Das Auto vermittelt ihm, schon durch die Ausstattung, durch den unglaublichen Energieaufwand für Heizung und Bewegung, idealen Komfort und wird heute noch massiv durch sogenannte „intelligente Informationsmedien“ unterstützt. Das heißt, sein Hirn kann auf die elementaren Funktionen zurückschalten und kommt durch Verminderung geistiger Anstrengung damit zu einem zusätzlichen Genuss. [..] Er bewegt sich in einem von den Artgenossen geschützten Rechtsystem, das auch zunehmend von den höchsten Gerichten gegen fundamentale Menschenrechte, wie dem Recht auf reine Luft, auf Nachtruhe und auf sichere Lebensbereiche, verteidigt wird. Besonders dann, wenn er dem Club dieser Artgenossen in Form der verschiedenen Autofahrervereine beigetreten ist, wird er in dieser Rechtsauffassung öffentlich unterstützt.
[..]

Durch die jahrzehntelange Dressur der gesamten Gesellschaft ist jedem Autofahrer großer Respekt gewiss. Diesen Respekt kann er noch durch entsprechende Automarken, Embleme, Zubehör und dergleichen deutlich erhöhen. Das Einzige, was ihm manchmal Sorgen bereitet, ist, ob er am Zielort auch genau den Parkplatz bekommt, den er haben will. Wehe der Verwaltung, die diese Wünsche nicht sofort und auf Dauer erfüllt. Die Medien werden dazu angehalten, diese Verwaltung so lange zu maßregeln, bis dem Autofahrer alle Parkplatzwünsche in jeder Form in idealer Art und Weise erfüllt werden. An dieser Kampagne beteiligen sich aber auch viele Medienvertreter selbst engagiert.

Sein Anspruchsniveau steigt damit ins Uferlose, der Realitätsverlust ist zwangsläufig gegeben. Den Autofahrern ist in dieser Art des Systems, wie es von den Planern und der Verkehrspolitik bisher organisiert wurde, überhaupt kein Vorwurf zu machen. [..] Das von den Planern und von den Verkehrspolitikern errichtete und betriebene [..] System, bestehend nicht nur aus Fahrbahnen, Kreuzungen, [..] sondern auch aus dem Informations-, Rechts- und Finanzsystem, erzeugt dieses Verhalten. Auch ein Autofahrer, der sein Fahrzeug nicht im Straßenraum stehen hat, sondern in der Hausgarage, hat ähnliche Erlebnisse, die sich von Ersterem noch dadurch unterscheiden, dass sein geliebtes Kind, das Auto, in einer warmen Stube, geschützt vor anderen Autos und vor allem auch geschützt vor Menschen, die ihm etwas Böses tun könnten, untergebracht ist. Das einzige Hindernis bei der Ausfahrt, der Gehsteig, ist schnell überwunden, und macht im Wesentlichen keine Probleme, denn im Zweifelsfall ist der Autofahrer gegenüber dem Fußgeher immer noch besser geschützt und kann durch leichte Gewaltanwendung gegenüber dem Fußgeher seinen Willen immer durchsetzen.
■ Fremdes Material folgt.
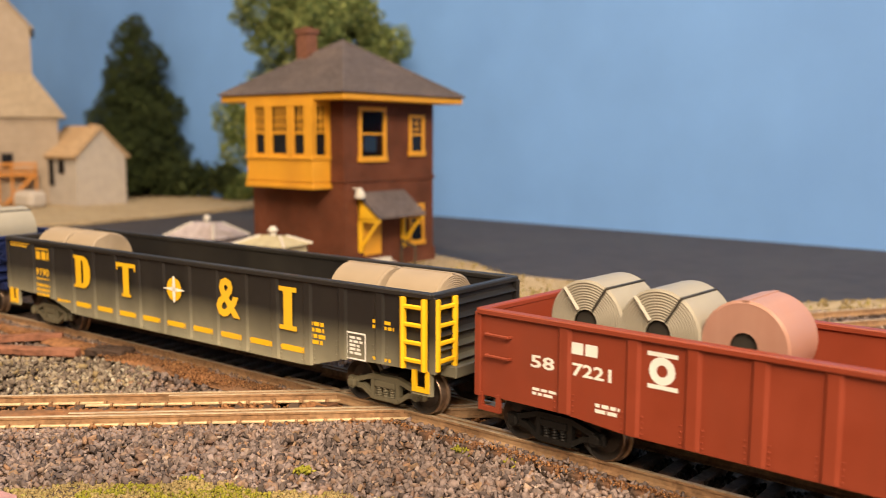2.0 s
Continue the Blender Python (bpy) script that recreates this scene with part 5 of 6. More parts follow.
EDGE = lambda x, y: (side_of_cross(x, y) < -0.0100) & (side_of_cross(x, y) > -0.0140) & (side_of_main(x, y) < -0.0095)
p = field_of(60000, -0.20, 0.02, 0.18, 0.23, EDGE, 65)
rng = np.random.default_rng(66)
scatter("ballast_edge", np.column_stack([p, -0.0029 - 0.25 * np.clip(-side_of_cross(p[:, 0], p[:, 1]) - 0.0105, 0, 1) + rng.uniform(-0.0004, 0.0003, len(p))]), rng.uniform(0.0005, 0.0009, len(p)), M["gravel"], "grey-brown crushed stone against the crossing rail", "ballast", seed=67)
SHOULDER = lambda x, y: (side_of_main(x, y) < -0.0095) & (side_of_main(x, y) > -0.0150) & (np.abs(side_of_cross(x, y)) > 0.0105)
p = field_of(260000, -0.30, 0.16, 0.0, 0.46, SHOULDER, 61)
rng = np.random.default_rng(62)
down = np.clip((-side_of_main(p[:, 0], p[:, 1]) - 0.0115) / 0.0035, 0, 1)
scatter("ballast_shoulder", np.column_stack([p, -0.0024 - 0.0014 * down + rng.uniform(-0.0004, 0.0003, len(p))]), rng.uniform(0.0005, 0.0009, len(p)), M["gravel"], "grey-brown crushed stone over the tie ends", "ballast", seed=63)
heap("rust_verge", 520000, (-0.30, 0.10, 0.12, 0.46), lambda x, y: (np.abs(side_of_main(x, y) + 0.0128) < np.where(x < -0.02, 0.0058 + 0.0018 * np.sin(x * 170), 0.0012)) & (np.abs(side_of_cross(x, y)) > 0.0105), -0.0019, 0.0004, 0.00016, 0.00034, M["rust_grit"], "rust-coloured grit along the main rail", "ballast", 17)
TURF = lambda x, y: (y < VERGE(x) + 0.0012) & (y < 0.182 + (x + 0.085) * 0.9)
heap("dry_turf", 42000, (-0.10, 0.06, 0.145, 0.19), TURF, -0.0042, 0.0003, 0.00028, 0.00055, M["dry_turf"], "dry straw-yellow ground cover at the edge of the ballast", "ground cover", 18)


def mossy(x, y):
    thick = np.exp(-((x + 0.040) / 0.013) ** 2 - ((y - 0.166) / 0.005) ** 2) + 0.7 * np.exp(-((x + 0.062) / 0.007) ** 2 - ((y - 0.171) / 0.003) ** 2)
    return TURF(x, y) & (thick + 0.3 * np.sin(x * 310 + 0.6) * np.cos(y * 430 + x * 90) + 0.15 * np.sin(x * 920) > 0.42)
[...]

Grundlegende Zusammenhänge

Seite 275

Voraussetzung [für Lebensfähigkeit] ist eine Trennung aller Aktivitäten der Menschen von den Parkplätzen des motorisierten Individualverkehrs.
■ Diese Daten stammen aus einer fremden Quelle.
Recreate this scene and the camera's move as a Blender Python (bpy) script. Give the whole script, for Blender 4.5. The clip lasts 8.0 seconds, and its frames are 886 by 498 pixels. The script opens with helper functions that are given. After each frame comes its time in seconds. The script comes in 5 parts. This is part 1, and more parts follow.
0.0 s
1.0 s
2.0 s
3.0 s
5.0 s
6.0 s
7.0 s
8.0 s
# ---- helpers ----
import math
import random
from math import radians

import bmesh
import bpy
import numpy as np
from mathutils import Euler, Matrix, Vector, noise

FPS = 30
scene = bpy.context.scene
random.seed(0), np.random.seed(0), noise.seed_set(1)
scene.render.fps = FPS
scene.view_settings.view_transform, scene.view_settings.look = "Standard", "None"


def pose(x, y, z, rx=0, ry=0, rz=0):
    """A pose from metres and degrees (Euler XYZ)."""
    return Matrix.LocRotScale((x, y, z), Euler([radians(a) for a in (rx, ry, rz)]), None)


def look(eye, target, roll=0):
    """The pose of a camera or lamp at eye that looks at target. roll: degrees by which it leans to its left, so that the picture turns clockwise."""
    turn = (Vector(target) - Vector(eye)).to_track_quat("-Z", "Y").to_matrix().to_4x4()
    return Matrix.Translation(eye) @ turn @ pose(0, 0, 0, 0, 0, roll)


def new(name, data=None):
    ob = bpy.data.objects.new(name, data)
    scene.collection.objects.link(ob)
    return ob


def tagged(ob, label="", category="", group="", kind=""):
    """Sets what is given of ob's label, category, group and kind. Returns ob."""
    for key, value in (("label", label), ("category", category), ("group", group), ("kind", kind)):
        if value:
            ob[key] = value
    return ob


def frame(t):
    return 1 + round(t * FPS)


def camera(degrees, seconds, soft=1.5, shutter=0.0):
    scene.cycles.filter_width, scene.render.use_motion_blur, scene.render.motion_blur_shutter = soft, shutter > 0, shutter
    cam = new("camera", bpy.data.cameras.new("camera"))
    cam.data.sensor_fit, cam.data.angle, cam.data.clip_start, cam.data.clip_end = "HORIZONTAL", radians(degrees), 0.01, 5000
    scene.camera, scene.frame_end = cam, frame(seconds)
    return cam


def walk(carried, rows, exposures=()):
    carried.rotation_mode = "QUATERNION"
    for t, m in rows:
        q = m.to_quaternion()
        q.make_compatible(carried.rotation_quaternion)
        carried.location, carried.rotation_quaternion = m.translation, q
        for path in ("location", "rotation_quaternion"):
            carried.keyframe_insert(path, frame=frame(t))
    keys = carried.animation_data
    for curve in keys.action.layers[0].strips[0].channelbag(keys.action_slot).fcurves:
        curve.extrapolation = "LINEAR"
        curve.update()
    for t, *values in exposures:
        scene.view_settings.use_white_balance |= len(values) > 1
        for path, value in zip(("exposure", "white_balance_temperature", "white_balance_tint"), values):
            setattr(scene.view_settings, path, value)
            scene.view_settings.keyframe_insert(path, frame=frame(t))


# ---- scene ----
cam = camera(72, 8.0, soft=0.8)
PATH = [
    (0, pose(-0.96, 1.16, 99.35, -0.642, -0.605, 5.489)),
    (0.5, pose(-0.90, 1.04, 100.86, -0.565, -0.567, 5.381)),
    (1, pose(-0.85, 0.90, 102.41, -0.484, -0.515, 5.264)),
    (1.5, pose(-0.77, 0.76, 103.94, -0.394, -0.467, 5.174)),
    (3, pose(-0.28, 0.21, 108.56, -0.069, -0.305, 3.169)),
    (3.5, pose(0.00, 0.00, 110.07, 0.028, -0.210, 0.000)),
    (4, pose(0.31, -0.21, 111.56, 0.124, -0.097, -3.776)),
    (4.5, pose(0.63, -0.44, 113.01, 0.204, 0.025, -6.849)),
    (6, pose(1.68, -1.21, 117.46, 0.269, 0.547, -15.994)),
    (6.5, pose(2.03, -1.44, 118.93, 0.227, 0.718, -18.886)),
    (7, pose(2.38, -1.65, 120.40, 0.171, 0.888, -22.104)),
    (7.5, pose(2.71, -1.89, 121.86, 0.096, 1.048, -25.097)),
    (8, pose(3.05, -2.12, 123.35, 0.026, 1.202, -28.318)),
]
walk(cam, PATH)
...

Die Entfernung zu den abgestellten Fahrzeugen muss so groß sein, dass in den Zellen genügend Mobilitätszeit gebunden wird, um selbstständige Strukturen entstehen zu lassen. Entfernungen von über 300 m sind dazu in jedem Fall notwendig. [..] Die Entfernung zu den geparkten Fahrzeugen sollte zumindest so groß oder größer sein wie die Entfernung zur Haltestelle des öffentlichen Verkehrs.